The list of corporations that are making strategic decisions about their future with an eye to climate change reads like the Dow Jones Industrial Index: Walmart, Procter & Gamble, Johnson & Johnson, Starbucks, Goldman Sachs and on and on. This isn't just some public relations move; farsighted executives see a huge advantage in steering their businesses toward a reduced carbon footprint, either through less energy consumption or greater use of less polluting forms of energy as temperatures rise.

Yet despite this surge of activity within corporate leadership and investment communities, the presidential contenders can't be asked over the length of four and a half hours of debate about what the federal government should be doing? Shame on the various moderators for not insisting that Mr. Trump and former Secretary of State Hillary Clinton speak directly on such a critically important topic. It's an embarrassment to journalism that the closest anyone got to a climate question was the one about energy-related jobs offered by red-sweater-enthusiast Ken Bone.

As it happens, the candidates' positions are no secret. Mr. Trump has said he is not a "big believer" in man-made climate change (even describing it on Twitter as a Chinese hoax) and has attacked the Obama administration's efforts to limit greenhouse gas emissions.
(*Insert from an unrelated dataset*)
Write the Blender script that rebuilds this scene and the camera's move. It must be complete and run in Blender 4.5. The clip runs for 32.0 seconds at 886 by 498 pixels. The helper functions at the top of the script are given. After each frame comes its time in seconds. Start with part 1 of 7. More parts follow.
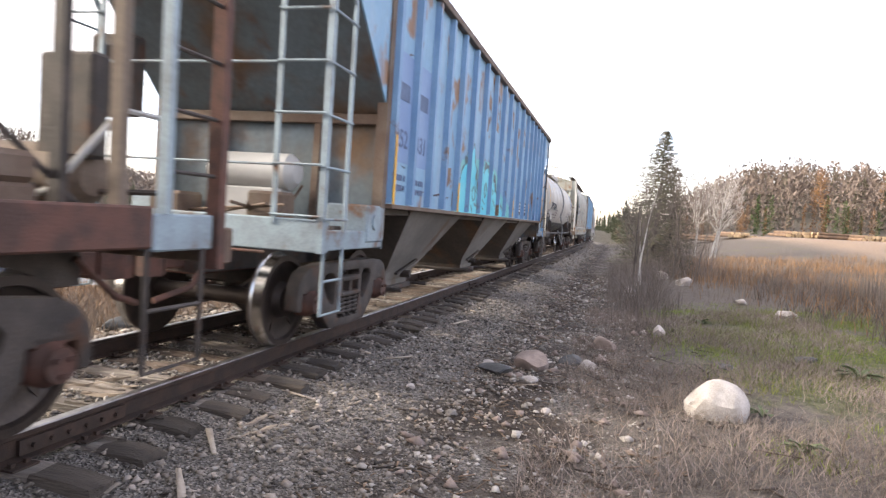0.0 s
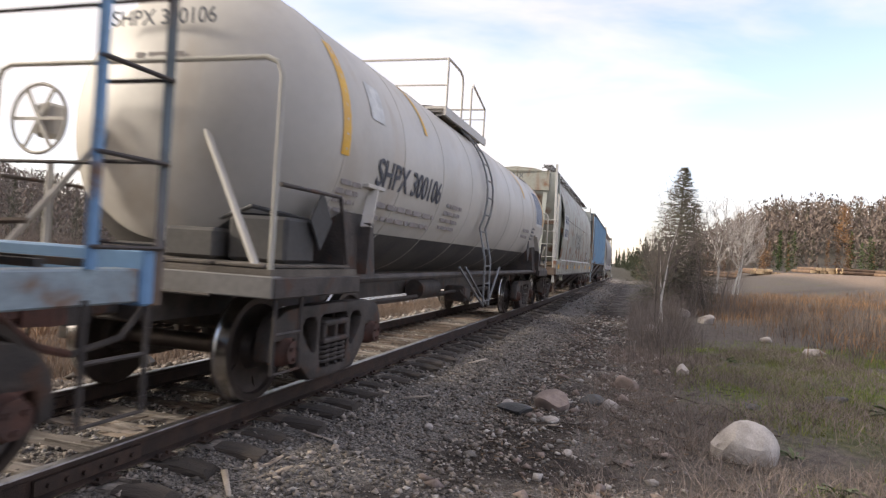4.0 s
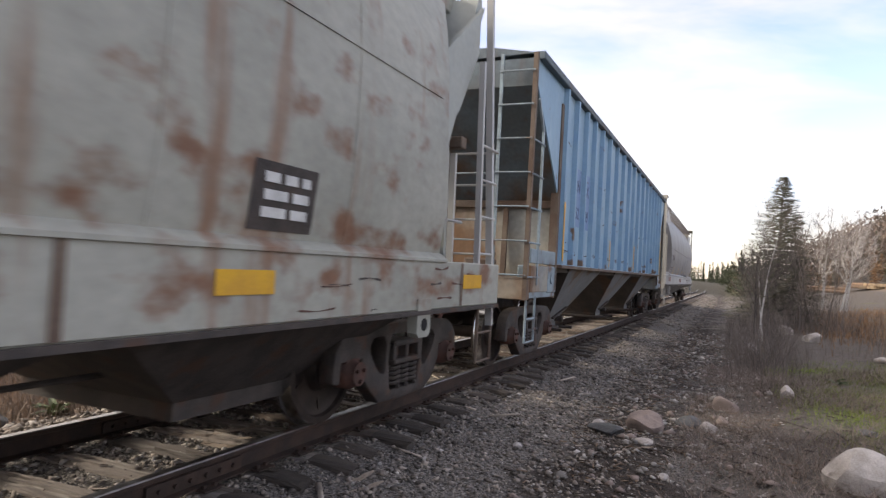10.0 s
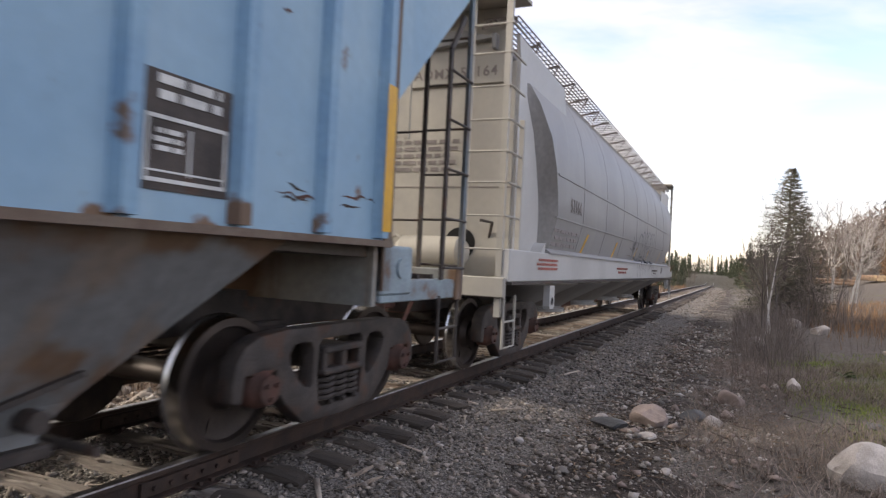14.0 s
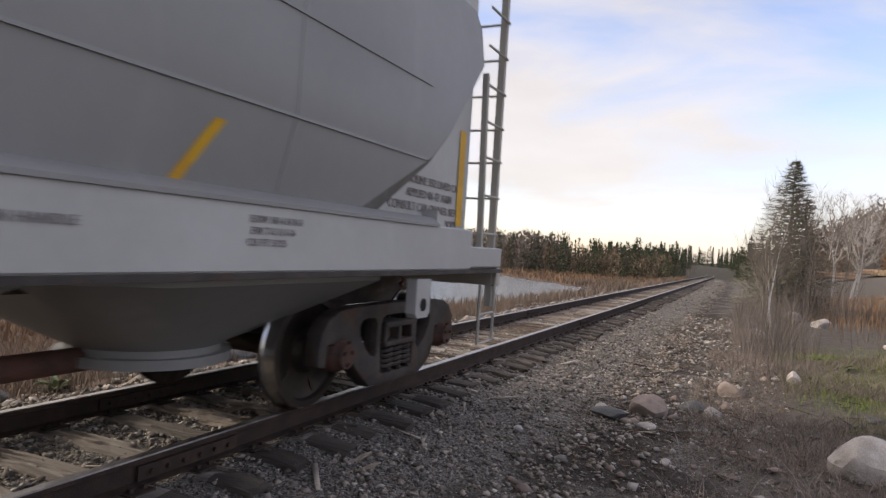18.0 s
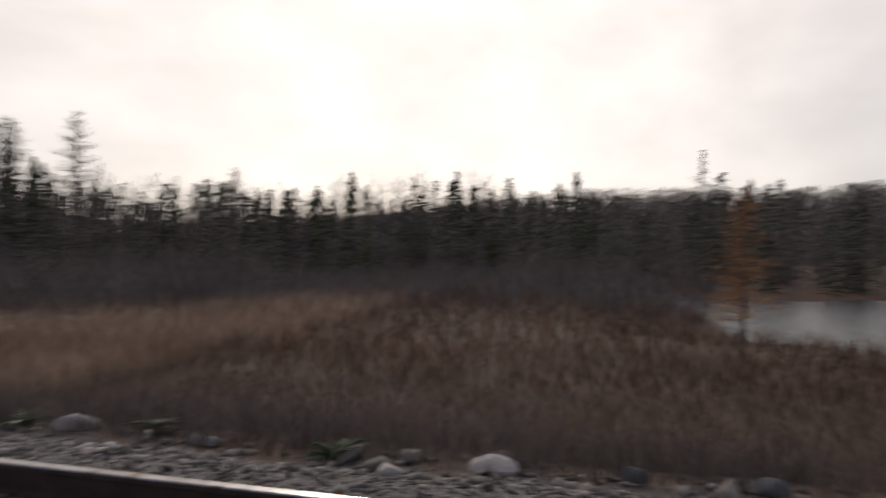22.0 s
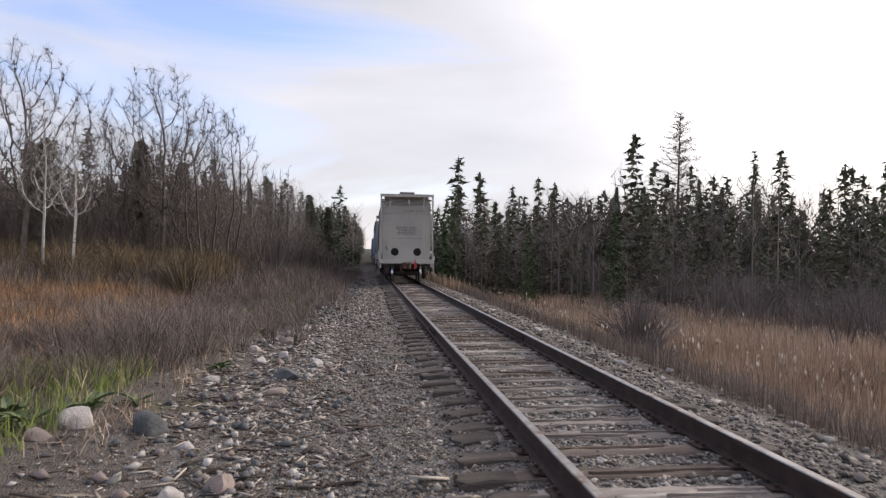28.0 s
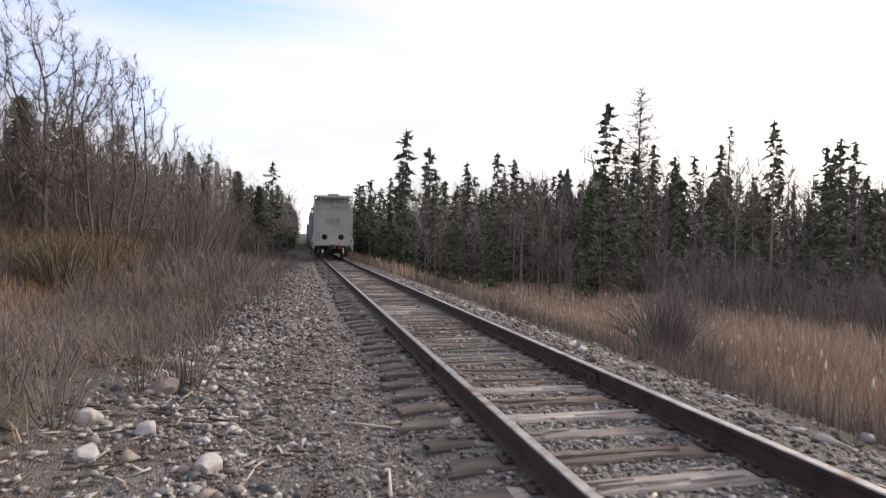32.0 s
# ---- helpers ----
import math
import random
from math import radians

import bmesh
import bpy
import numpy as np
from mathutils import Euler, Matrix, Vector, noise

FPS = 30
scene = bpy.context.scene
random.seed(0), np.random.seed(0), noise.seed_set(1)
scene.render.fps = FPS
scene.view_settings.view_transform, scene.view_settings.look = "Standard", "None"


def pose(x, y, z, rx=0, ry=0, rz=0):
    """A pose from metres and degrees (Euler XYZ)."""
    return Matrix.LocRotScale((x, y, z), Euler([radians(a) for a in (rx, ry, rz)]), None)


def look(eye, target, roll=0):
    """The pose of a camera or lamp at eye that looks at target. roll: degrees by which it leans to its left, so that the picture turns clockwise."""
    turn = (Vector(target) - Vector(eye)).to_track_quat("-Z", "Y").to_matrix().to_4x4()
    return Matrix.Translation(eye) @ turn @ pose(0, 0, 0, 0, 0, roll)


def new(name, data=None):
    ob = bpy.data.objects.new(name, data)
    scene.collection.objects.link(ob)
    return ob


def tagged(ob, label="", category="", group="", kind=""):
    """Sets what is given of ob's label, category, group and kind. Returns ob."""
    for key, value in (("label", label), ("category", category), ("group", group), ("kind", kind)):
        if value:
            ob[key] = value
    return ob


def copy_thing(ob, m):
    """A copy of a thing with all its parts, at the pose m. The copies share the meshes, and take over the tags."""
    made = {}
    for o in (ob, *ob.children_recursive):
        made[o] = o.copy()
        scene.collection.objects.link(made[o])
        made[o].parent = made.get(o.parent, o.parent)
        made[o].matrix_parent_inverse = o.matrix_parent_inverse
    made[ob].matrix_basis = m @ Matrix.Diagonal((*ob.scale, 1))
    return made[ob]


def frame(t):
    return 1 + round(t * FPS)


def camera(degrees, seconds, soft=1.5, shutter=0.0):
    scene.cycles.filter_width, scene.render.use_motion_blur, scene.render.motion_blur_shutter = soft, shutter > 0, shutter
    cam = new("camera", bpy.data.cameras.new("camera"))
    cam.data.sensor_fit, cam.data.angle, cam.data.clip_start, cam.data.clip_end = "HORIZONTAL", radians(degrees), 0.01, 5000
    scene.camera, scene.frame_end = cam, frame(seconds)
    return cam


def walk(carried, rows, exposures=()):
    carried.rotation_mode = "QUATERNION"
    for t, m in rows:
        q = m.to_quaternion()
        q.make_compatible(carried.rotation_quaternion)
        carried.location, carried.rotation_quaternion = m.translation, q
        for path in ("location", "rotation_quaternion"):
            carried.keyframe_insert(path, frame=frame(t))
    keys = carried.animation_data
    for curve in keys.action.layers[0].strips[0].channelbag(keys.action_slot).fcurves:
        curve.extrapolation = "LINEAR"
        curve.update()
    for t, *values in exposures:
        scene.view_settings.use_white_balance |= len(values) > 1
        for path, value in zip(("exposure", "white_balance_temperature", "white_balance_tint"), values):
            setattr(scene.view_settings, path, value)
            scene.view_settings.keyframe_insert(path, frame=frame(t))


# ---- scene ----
cam = camera(68.18, 32.0, soft=1.3, shutter=0.3)
PATH = [  # seconds, x, y, z, pitch, roll, yaw
    (0.0, 4.051, 0.000, 1.579, -2.73, -3.83, 15.27),
    (0.5, 4.030, 0.027, 1.576, -2.46, -4.36, 13.67),
    (1.0, 4.024, 0.038, 1.572, -2.19, -4.20, 13.46),
    (1.5, 4.043, 0.049, 1.575, -1.97, -3.25, 14.39),
    (2.0, 4.051, 0.055, 1.577, -1.49, -2.69, 14.07),
    (2.5, 4.062, 0.038, 1.580, -0.97, -2.47, 14.92),
    (3.0, 4.053, 0.031, 1.579, -0.29, -3.07, 16.65),
    (3.5, 4.056, 0.028, 1.579, 0.35, -3.30, 17.01),
    (4.0, 4.046, 0.031, 1.576, 0.47, -3.55, 16.87),
    (4.5, 4.053, 0.043, 1.576, 0.39, -3.53, 17.14),
    (6.5, 4.053, 0.053, 1.581, 0.39, -2.01, 18.13),
    (7.0, 4.052, 0.046, 1.577, 0.59, -1.42, 18.85),
    (7.5, 4.041, 0.044, 1.583, 0.80, -1.37, 19.76),
    (8.0, 4.044, 0.030, 1.583, 1.09, -2.60, 20.37),
    (8.5, 4.049, 0.015, 1.583, 1.58, -3.23, 20.74),
    (9.0, 4.055, -0.003, 1.584, 1.83, -3.13, 20.87),
    (9.5, 4.053, -0.007, 1.591, 1.81, -3.61, 21.35),
    (10.0, 4.021, 0.015, 1.584, 1.44, -3.13, 24.19),
    (10.5, 4.049, 0.049, 1.578, 1.81, -3.06, 26.22),
    (11.0, 4.056, 0.073, 1.583, 0.51, -3.04, 23.66),
    (11.5, 4.072, 0.068, 1.592, -0.21, -2.87, 23.31),
    (12.0, 4.077, 0.087, 1.587, -0.30, -3.40, 23.60),
    (12.5, 4.067, 0.123, 1.577, -0.32, -2.59, 23.82),
    (13.0, 4.049, 0.128, 1.573, -0.17, -2.40, 24.31),
    (13.5, 4.050, 0.110, 1.575, 0.36, -2.57, 24.79),
    (14.0, 4.063, 0.096, 1.581, 0.91, -2.83, 24.84),
    (14.5, 4.077, 0.080, 1.582, 1.35, -2.80, 24.96),
    (16.5, 4.057, 0.069, 1.587, 1.80, -2.85, 25.95),
    (17.0, 4.065, 0.086, 1.580, 1.67, -1.61, 25.61),
    (17.5, 4.048, 0.115, 1.576, 1.05, -2.90, 24.89),
    (18.0, 4.031, 0.140, 1.569, -0.17, -3.75, 24.90),
    (18.5, 4.029, 0.151, 1.580, -1.25, -4.24, 25.26),
    (19.0, 4.005, 0.126, 1.583, -1.61, -5.11, 27.87),
    (19.5, 3.956, 0.138, 1.587, -1.63, -5.97, 30.51),
    (20.0, 3.823, 0.184, 1.559, -1.73, -5.84, 32.81),
    (20.5, 3.584, 0.178, 1.524, -2.31, -5.51, 34.49),
    (21.0, 3.188, 0.044, 1.521, -1.67, -5.67, 39.44),
    (21.5, 2.759, -0.135, 1.539, -0.61, -2.42, 69.19),
    (22.0, 2.482, -0.375, 1.521, -0.37, -0.96, 103.04),
    (22.5, 2.237, -0.667, 1.525, -4.29, 0.57, 132.76),
    (23.0, 2.139, -1.035, 1.520, -4.92, -1.55, 152.25),
    (23.5, 2.166, -1.542, 1.519, -5.52, 1.00, 157.65),
    (24.0, 2.224, -2.119, 1.518, -1.87, 0.64, 162.37),
    (24.5, 2.332, -2.767, 1.501, -3.55, 2.32, 166.09),
    (25.0, 2.308, -3.457, 1.503, -1.88, 1.23, 168.11),
    (25.5, 2.259, -4.123, 1.479, -0.43, 2.37, 168.59),
    (26.0, 2.233, -4.842, 1.466, -1.28, 1.98, 169.36),
    (26.5, 2.203, -5.541, 1.467, -0.93, 0.76, 173.33),
    (28.5, 2.103, -8.282, 1.573, 1.11, -0.83, 171.66),
    (29.0, 2.125, -8.988, 1.535, 2.27, -0.46, 172.77),
    (29.5, 2.124, -9.689, 1.519, 0.35, -0.37, 169.66),
    (30.0, 2.133, -10.380, 1.478, 0.07, -0.12, 167.89),
    (30.5, 2.109, -11.077, 1.454, -1.60, -0.85, 167.41),
    (31.0, 2.119, -11.716, 1.444, -2.53, -0.37, 167.02),
    (31.5, 2.066, -12.353, 1.417, -3.36, -0.81, 166.21),
    (32.0, 2.095, -13.039, 1.395, -1.18, -0.78, 166.38),
]
EXPO = [(0, 0.2, 7050, 10), (1, 0.1, 7050, 10), (2, -0.4, 7050, 10), (4, -0.6, 7050, 10), (7, -0.6, 7050, 10), (14, -0.5, 7050, 10), (17, -0.65, 7050, 10), (17.5, -0.75, 7000, 10), (18.1, -1.05, 6950, 10), (18.6, -1.15, 6800, 10), (19.5, -1.33, 6450, 10), (20.6, -1.42, 6400, 10), (21.3, -1.62, 6400, 10), (22, -1.98, 6500, 10), (22.7, -1.5, 6600, 10),
        (23.6, -0.93, 6700, 10), (25, -0.78, 6650, 10), (27.5, -1.02, 6500, 10), (29, -1.2, 6300, 10), (30.5, -1.02, 6450, 10), (32, -0.82, 6480, 10)]
walk(cam, [(t, pose(x, y, z, 90 + p, r, a)) for t, x, y, z, p, r, a in PATH], EXPO)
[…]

Ms. Clinton believes the problem is real and a threat to the nation's security. She has supported international agreements to limit emissions (saying in her Democratic nomination acceptance speech that she was proud to have helped shape them) and has pledged to accelerate clean energy deployment.

Granted, Maryland's pension investments aren't going to drive national, let alone global, policy on climate change. But it's certainly prudent to make smarter investments, a choice made easier if corporations were required to publicly reveal more about their carbon footprints. That kind of Wall Street reform is not just socially responsible, it's something investors ought to demand. And who should lead the way? That's the proper role of a U.S. president — to not only seek legislative and regulatory relief but to use the bully pulpit of his or her position to call attention to this enormous environmental threat and rally public support behind reasonable solutions. For the record, one candidate appears qualified and prepared to do so and one does not.